PORTLAND, Ore. — Oregon’s largest school district said Thursday it will discontinue the use of school resource officers in its schools in the aftermath of the death of George Floyd.
The announcement makes it one of a handful of districts from Minneapolis to Denver that are taking a closer look at the role the police officers play in their schools.
Superintendent Guadalupe Guerrero said on Twitter that Portland Public Schools needed to “re-examine our relationship” with the police in light of the national outrage over the death of George Floyd, who died after a white Minneapolis police officer pressed his knee into Floyd’s neck for nearly nine minutes.
The district of more than 49,000 students joins Minneapolis, which severed ties with its school resource officers on Tuesday. St. Paul, Minnesota, schools and schools in Denver are considering doing the same as protests continue nationwide over Floyd’s death.
“The time is now. With new proposed investments in direct student supports (social workers, counselors, culturally-specific partnerships & more), I am discontinuing the regular presence of School Resource Officers,” Guerrero said in his tweet. “We need to re-examine our relationship with the PPB.”
The news came after thousands of protesters gathered on Wednesday for the sixth consecutive night in Portland and remained peaceful. Gov.
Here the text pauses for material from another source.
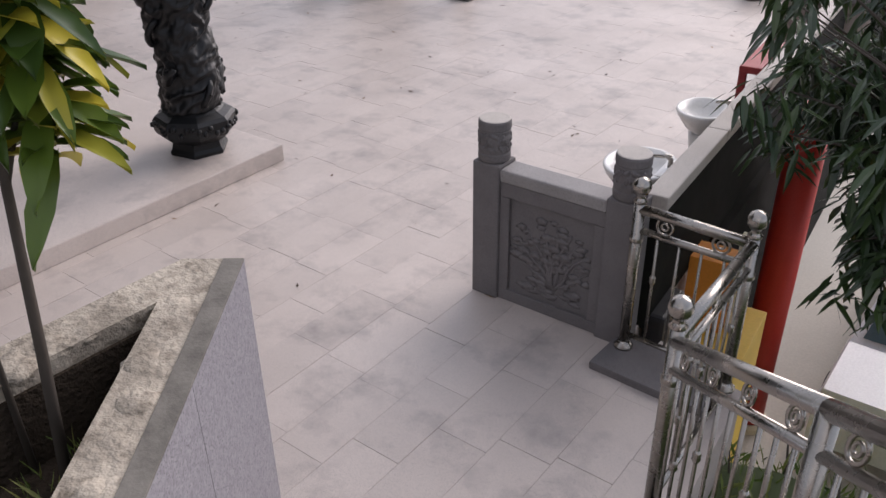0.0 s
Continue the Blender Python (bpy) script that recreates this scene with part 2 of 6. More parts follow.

Kate Brown on Thursday ordered all flags flown at half-staff to honor Floyd, a handcuffed black man who died after a white Minneapolis police officer pressed his knee to Floyd’s neck.
Thousands of protesters who gathered for the sixth consecutive night of protests in Portland, Oregon remained peaceful.
The Portland Police Bureau said Thursday that a crowd estimated at 10,000 or more dispersed by 2 a.m., and there were no major issues.
Gov. Kate Brown on Thursday also ordered all flags to be flown at half-staff to honor George Floyd, the handcuffed black man who died after a white Minneapolis police officer pressed his knee to Floyd’s neck during an arrest.
In Portland, a small number of what police described as “select agitators” stayed downtown into the early morning hours, setting small fires and vandalizing businesses. Officers had cleared the streets by about 4 a.m., authorities said in a statement.
Police Chief Jami Resch thanked the peaceful protesters and said her officers will continue to identify and arrest those who are causing damage.
“Tonight was a great example of a safe and responsible demonstration. This speaks to the testament of the thousands of participants and sends a powerful message. I greatly appreciate the community for expressing themselves while respecting others,” she said.
“We have witnessed a pattern of behavior in the past several days where select agitators remain and target the police, engage in crimes, and cause disorder. We will continue our efforts to identify, arrest, and hold responsible those who engage in crimes in our city.”
The use of armed school resource officers in educational settings has been a contentious one.
Beyond their law enforcement role, the model for school resource officers endorsed by the U.S. Justice Department enlists them also as mentors, informal counselors and educators on topics ranging from bullying to drunk driving with the goal of promoting school safety.
But critics of the concept say the officers’ presence can also lead to the criminalization of students, particularly students of color, who may be labeled as troublemakers for things such as not paying attention in class, using a cellphone or other minor infractions. In 2015, a school resource officer in South Carolina was caught on video flipping a female student to the floor and dragging her across a classroom after she refused to surrender her cellphone.
Nationwide, 43% of public schools had an armed law enforcement officer present at least once a week in the 2015-2016 school year, the last time the National Center for Education Statistics released data on this topic.
The officers work closely with school administrators, who are encouraged to reach understandings with officers that disciplinary issues short of anything illegal are to be handled by school officials.